Муж, отвернувшись к стенке и укрывшись по уши одеялом, спал. Она выключила свет и осторожно, как мышка, юркнула под свое тоненькое одеяло. Окно украшал огромный диск луны в расцвете полнолуния. Бледный свет падал на проигрыватель в углу, книжный шкаф, отчетливо высвечивая огромный семейный портрет: мать, отец и они, две сестры. Отец в военной форме с тремя орденами Славы на груди. Красивая мама в нарядной белой блузке. Одеты скромно, но празднично. Давно она так глубоко перед сном не задумывалась, осмысливая прожитый день. Жизнь словно бы расширилась, раздвинулась. В который раз возвращалась мыслями к мимолетной, сумбурной встрече с корреспондентом, отметив не без гордости, что хотя она и выслушивала его с жадностью и любопытством, но в глазах и ответах не было угодливости и робости. Вспоминала без каких-либо надежд, иллюзий, потаенных желаний. Предчувствия, что эта встреча резко изменит ход жизни, еще не было. Ее отзывчивая душа, лишенная на протяжении всего замужества мужской любви, заботы и ласки, была относительно спокойна.
— Окно на кухне закрыто? Нет сквозняка? — запоздало опомнившись, сквозь сон спросил Август.
— Закрыто, закрыто. Спи! — успокоила она.
Он быстро, как кот лапой, почесал пятернею свои густые черные волосы и затих.
Она уснула под шум скандала, доносящийся сверху: агрессивная и оборотливая бабенка Лера — страховой агент, в который раз «ремонтировала» своего аморфного непутевого мужа-пьянчужку Миколу.
Наконец они встретились.
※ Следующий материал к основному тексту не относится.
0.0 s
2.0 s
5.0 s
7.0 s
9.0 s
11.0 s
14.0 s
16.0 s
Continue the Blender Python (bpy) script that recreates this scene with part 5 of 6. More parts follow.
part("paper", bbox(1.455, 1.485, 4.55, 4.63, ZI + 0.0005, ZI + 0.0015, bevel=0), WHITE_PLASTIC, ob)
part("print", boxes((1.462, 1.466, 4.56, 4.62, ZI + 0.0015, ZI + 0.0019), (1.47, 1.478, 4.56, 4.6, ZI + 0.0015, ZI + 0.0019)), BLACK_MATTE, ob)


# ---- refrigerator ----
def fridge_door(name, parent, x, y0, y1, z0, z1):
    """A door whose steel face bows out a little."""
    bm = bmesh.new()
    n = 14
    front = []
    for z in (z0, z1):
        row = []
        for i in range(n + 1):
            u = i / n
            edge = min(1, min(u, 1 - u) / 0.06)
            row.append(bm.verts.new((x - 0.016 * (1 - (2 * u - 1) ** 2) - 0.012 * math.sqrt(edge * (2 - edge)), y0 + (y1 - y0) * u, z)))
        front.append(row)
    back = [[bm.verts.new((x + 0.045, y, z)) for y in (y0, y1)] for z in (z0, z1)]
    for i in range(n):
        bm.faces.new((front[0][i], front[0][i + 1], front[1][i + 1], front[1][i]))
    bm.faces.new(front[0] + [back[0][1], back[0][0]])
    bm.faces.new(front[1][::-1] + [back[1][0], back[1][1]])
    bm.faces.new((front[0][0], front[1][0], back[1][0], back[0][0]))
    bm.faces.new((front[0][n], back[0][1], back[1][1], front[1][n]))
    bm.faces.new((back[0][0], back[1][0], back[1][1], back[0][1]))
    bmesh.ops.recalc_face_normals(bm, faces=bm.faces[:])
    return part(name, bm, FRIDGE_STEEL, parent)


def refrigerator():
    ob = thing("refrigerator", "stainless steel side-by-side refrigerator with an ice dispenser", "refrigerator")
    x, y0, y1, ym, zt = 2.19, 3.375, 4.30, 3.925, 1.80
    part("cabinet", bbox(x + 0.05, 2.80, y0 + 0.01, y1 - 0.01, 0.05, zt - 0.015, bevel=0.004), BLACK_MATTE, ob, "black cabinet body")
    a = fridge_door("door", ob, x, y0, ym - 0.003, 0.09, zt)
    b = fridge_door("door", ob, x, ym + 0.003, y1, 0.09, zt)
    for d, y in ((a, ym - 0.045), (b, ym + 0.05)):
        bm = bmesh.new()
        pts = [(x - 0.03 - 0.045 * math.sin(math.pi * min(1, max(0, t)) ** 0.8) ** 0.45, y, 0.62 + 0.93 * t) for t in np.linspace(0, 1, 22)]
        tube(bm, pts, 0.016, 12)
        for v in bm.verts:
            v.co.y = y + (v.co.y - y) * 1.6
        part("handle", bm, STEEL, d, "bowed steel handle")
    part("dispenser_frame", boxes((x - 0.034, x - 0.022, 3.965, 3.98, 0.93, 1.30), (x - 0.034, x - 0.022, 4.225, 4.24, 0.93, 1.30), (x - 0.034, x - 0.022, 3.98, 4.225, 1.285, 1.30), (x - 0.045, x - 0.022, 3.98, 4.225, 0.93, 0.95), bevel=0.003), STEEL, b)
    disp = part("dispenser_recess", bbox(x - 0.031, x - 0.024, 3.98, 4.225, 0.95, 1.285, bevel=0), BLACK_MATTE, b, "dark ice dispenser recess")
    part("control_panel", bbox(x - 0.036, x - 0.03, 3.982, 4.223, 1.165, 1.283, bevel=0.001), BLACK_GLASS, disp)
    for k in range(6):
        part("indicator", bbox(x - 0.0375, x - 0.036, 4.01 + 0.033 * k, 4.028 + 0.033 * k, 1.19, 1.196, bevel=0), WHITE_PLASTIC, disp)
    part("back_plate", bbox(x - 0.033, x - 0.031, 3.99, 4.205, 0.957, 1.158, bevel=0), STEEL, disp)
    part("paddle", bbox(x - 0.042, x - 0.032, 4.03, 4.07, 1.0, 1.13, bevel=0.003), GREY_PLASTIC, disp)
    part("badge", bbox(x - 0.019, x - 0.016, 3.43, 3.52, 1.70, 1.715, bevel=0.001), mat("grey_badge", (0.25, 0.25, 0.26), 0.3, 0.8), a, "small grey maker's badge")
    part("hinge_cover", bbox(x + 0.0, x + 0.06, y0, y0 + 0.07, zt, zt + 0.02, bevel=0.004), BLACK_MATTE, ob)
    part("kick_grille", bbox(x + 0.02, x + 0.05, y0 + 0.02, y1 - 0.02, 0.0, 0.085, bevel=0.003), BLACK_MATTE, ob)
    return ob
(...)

Николай Иванович воротился из Москвы- матушки — он любил ее как истинно русский, — в приподнятом настроении. Немало передумал. Ведь не в санаторий левадийский ездил, а в психушку.
Все оказалось на удивление по-домашнему, естественно и не страшно. И у людей в белых халатах нет изначальной подозрительности. Его поместили в отдельную палату, не брали на испуг, а очень деликатно наблюдали, беседовали, просили отвечать на всевозможные тесты и, надо сказать, сытно кормили. Он свыкся с атмосферой, словно бы и не чувствовал, что живет под пристальным, неназойливым наблюдением. Почувствовал, что заметно улучшилось душевное состояние. А то ведь местные спецы, усиленно навязывая ему обследование, определили чуть ли не вялотекущую шизофрению. За день до отъезда долго беседовал с милейшим, несколько болезненного вида Снежевским. Прощаясь, именитый академик подтвердил, что они не видят в психике заметных отклонений, что имеющиеся особенности личностного плана не могут быть отнесены к заболеваниям и не препятствуют вождению автомашины. Из-за этого«можно водить — нельзя водить» — и разгорелся весь сыр-бор в минской поликлинике спецмедосмотров. «Каков окончательный диагноз?» — «Сутяжный синдром». Николай Иванович не знал и не мог знать, что всякий раз его гражданская активность, отправка телеграмм-жалоб, писем-протестов в советские, партийные органы и даже в прокуратуру республики не оставят без внимания, контролируют и фиксируют в картотеке психоневрологического диспансера.